Located in Sister Bay, a village well known for having a strong Scandinavian heritage, Bier Zot is expanding the food scene with Central European flavors and beyond. Its eclectic menu features items like Korean-inspired mini tacos, poutine worthy of French Canadian envy and cauliflower deep-fried in a Japanese tempura batter. Now that the temperature outside has cooled, another Asian dish has earned the spotlight as one of the most popular items on the menu: the Zot Ramen.
The Belgian-style beer cafe and gastropub became known for hawking high-quality ramen after promoting “ramen night” during the last several years. Now, after steadily gaining loyal fans, the ramen has become one of the most popular menu items.
On a mid-October afternoon the indoor bar area was cozy and inviting when I stopped in for a late lunch. Fitting with the European theme, decorative drinking steins donned the shelves and my tap beer was served in a thick glass mug sturdy enough to withstand several thousand rounds of enthusiastic toasting. I took a sip of my amber-hued Grevensteiner, a Zwickelbier style beer from German brewery C. & A. Veltins, while skimming the menu.
The Zot Ramen was offered with pork belly or beef, and being in the mood for something richer, I ordered the pork belly version. The traditional structure of ramen consists of of chewy alkaline noodles, umami flavored broth and various toppings typically including sliced meat, a soft-boiled egg, pickled vegetables, mushrooms and seasonings, and the Bier Zot version follows this template.
My order swiftly appeared in a large bowl accompanied by chopsticks and a Chinese soup spoon. The dark brown broth had a miso base and served as the foundation for the rest of the ingredients. In the center of the bowl sat the wheat noodles topped with skinny white enoki mushrooms, fresh edamame, micro greens, chopped scallion and strips of nori. Pickled ginger and two halves of a soft-boiled egg clung to the sides of the bowl while the thick cuts of pork belly lay prominently off-center of the noodle mound. Black and white sesame seeds were sprinkled atop everything for a finishing touch.

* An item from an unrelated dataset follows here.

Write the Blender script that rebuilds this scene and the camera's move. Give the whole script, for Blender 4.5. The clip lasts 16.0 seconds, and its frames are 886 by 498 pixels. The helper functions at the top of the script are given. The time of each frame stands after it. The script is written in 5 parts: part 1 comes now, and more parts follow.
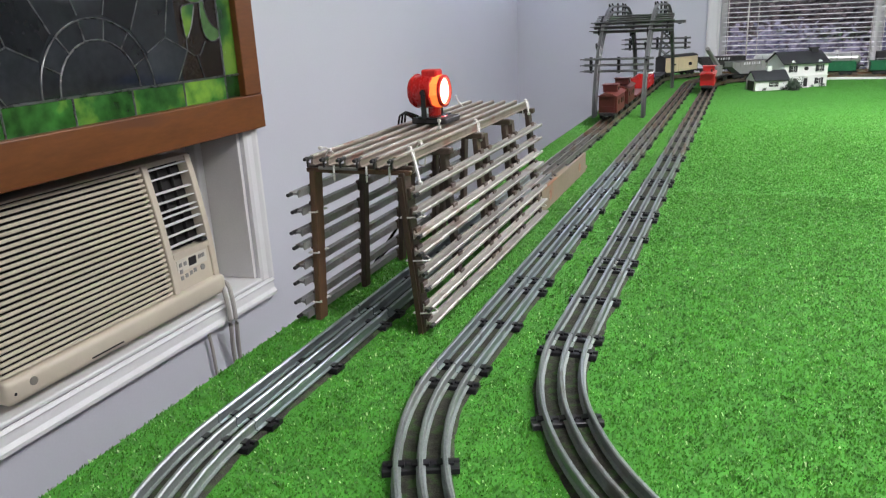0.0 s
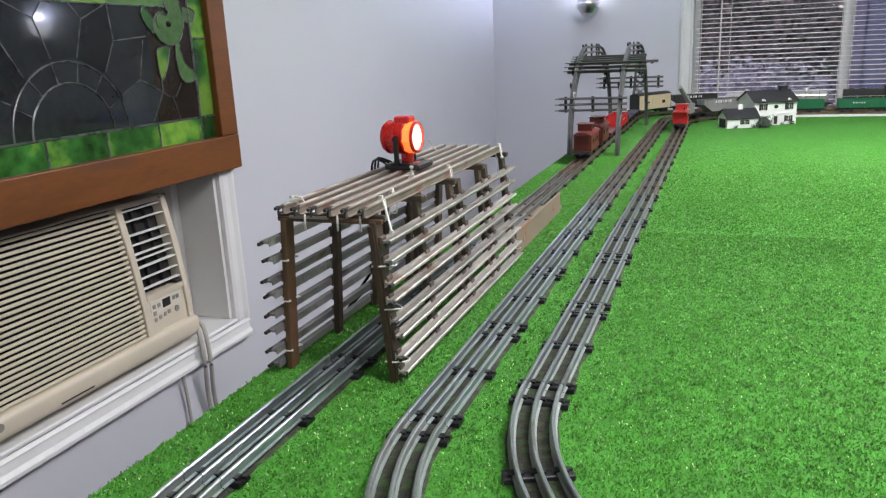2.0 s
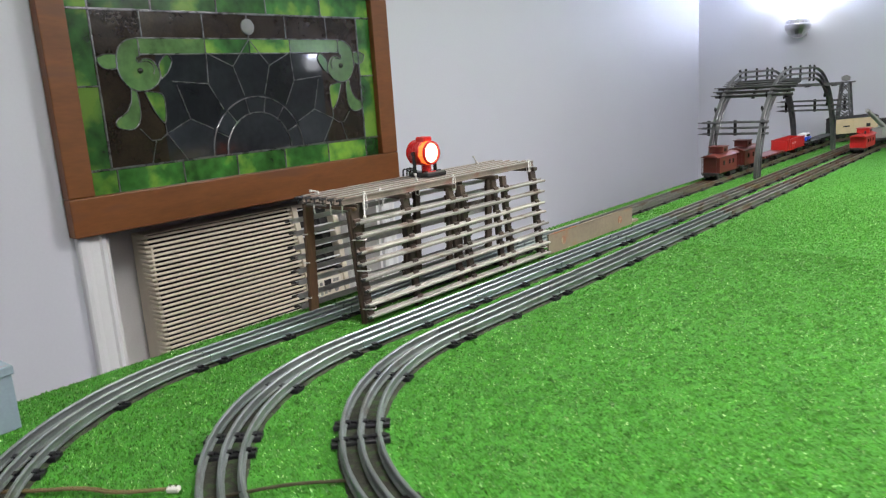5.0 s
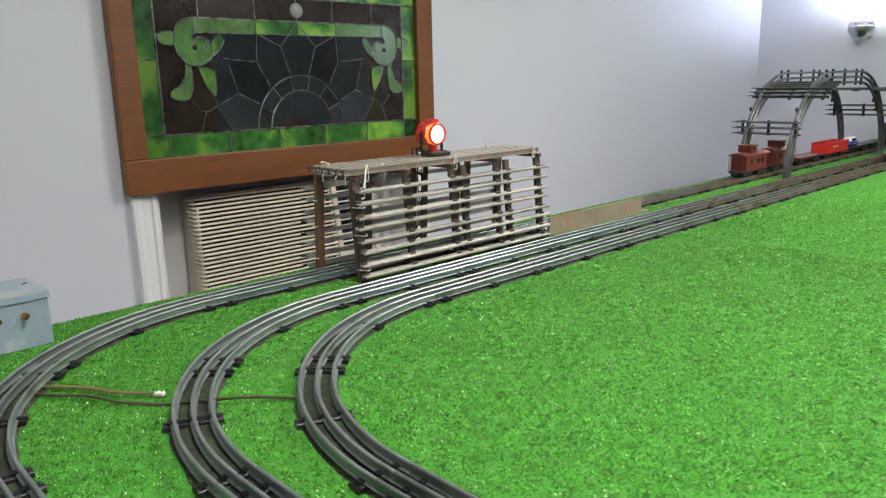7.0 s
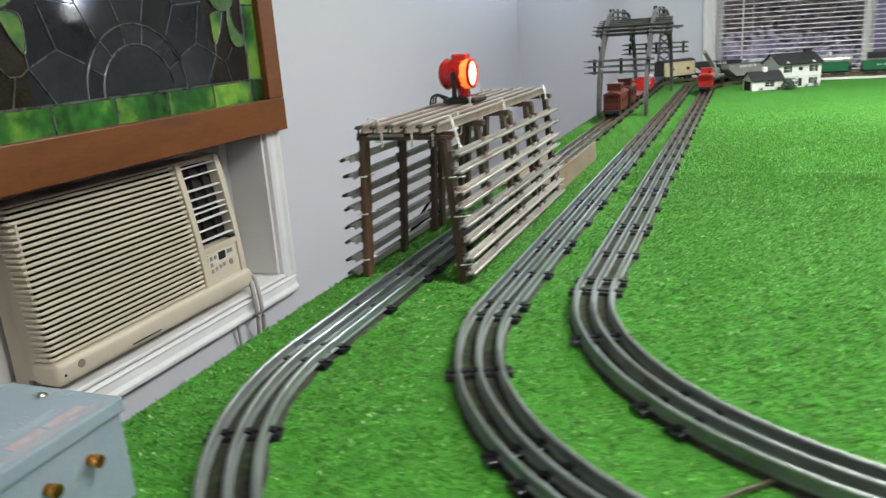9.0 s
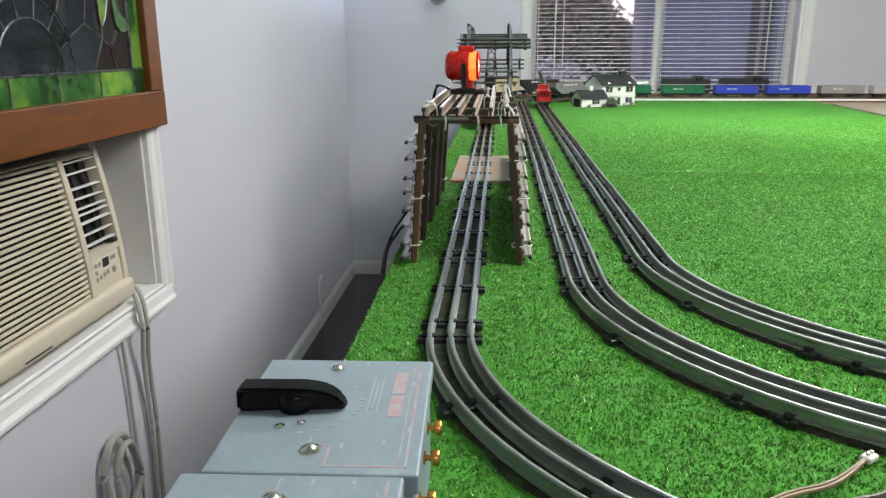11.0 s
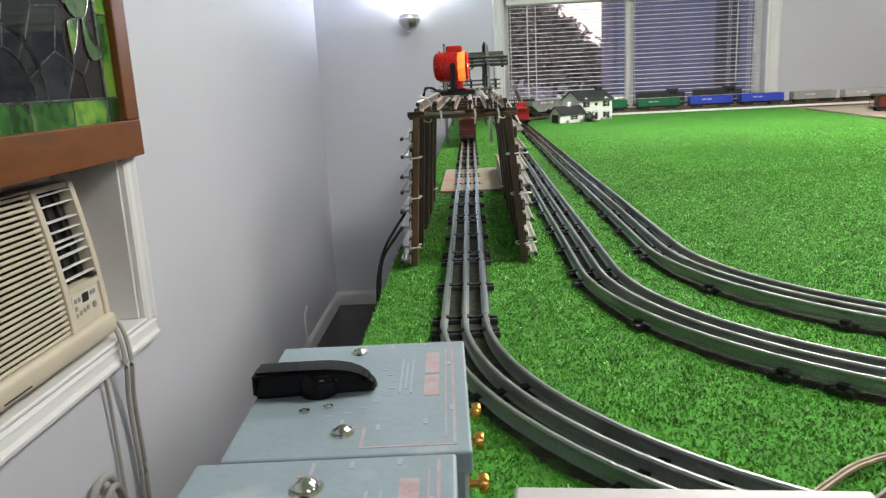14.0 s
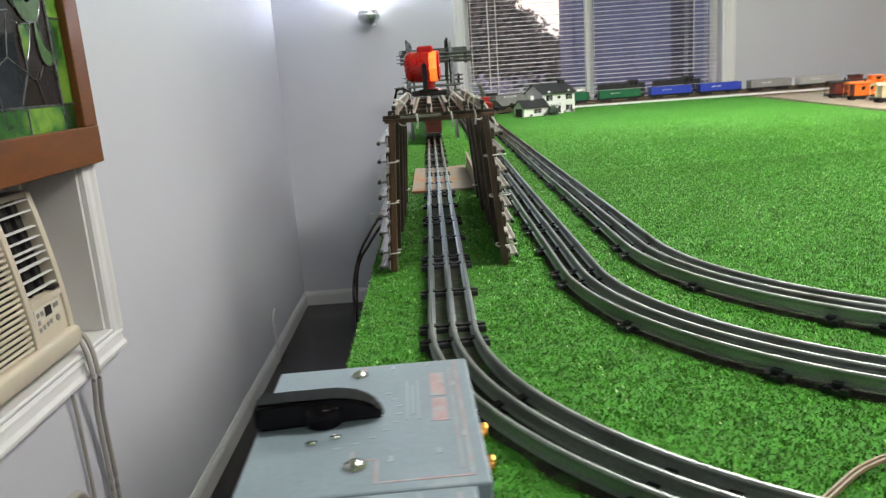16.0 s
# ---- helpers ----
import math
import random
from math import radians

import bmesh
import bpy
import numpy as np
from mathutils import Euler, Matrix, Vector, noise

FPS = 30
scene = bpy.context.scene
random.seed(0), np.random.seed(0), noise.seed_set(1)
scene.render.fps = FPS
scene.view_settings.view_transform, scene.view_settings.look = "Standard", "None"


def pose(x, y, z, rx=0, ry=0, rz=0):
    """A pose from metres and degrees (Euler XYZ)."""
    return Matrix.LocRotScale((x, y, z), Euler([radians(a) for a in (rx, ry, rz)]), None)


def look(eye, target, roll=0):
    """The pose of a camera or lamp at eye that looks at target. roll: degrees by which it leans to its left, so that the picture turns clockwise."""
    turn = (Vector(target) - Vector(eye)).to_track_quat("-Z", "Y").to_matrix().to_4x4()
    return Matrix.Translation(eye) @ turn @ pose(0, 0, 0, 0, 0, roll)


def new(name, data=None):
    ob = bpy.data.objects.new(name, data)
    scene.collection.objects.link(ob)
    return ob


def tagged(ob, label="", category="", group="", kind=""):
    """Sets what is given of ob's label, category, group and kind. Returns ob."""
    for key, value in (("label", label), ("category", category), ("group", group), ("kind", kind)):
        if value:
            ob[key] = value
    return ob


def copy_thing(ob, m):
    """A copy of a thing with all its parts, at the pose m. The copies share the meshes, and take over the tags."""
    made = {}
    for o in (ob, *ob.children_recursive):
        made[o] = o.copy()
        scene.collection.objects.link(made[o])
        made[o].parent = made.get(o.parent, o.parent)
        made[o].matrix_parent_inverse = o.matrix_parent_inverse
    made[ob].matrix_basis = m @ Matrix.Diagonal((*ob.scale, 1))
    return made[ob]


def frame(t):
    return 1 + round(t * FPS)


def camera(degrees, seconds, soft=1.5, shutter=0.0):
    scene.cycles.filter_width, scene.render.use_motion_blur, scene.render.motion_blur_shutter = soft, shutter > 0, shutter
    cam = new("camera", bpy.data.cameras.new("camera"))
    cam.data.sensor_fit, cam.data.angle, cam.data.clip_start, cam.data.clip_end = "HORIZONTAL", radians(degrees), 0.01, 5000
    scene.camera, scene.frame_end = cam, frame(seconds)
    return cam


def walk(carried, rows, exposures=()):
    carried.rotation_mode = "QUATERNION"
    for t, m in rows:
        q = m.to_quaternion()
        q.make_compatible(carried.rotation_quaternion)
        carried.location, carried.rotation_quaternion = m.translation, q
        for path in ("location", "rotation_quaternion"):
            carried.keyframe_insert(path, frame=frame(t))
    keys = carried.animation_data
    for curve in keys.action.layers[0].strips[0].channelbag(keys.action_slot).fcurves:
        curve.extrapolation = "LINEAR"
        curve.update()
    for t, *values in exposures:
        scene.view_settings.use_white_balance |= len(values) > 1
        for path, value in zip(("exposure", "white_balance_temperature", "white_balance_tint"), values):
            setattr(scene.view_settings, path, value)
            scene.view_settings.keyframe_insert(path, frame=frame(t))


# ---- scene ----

I’ve eaten ramen in several restaurants in Madison that claim to specialize in the dish and those experiences left me wanting; underwhelming ramen features either too much broth and too little ingredients or a broth that tastes closer to chicken stock than the richer shoyu or miso versions used for ramen. Yet on this occasion, I didn’t pause for another sip of beer until the entire bowl has been consumed and finished with a final sip of broth. The rich combination of fatty pork belly, salty broth and acidic pickled eggs and ginger made for a satisfying broth, the broth-to-ingredient ratio was balanced and the chewy brown noodles satiated my appetite. Now I can say I understand the upward trend of ramen’s popularity and how this ramen came to find a permanent home on the Bier Zot menu.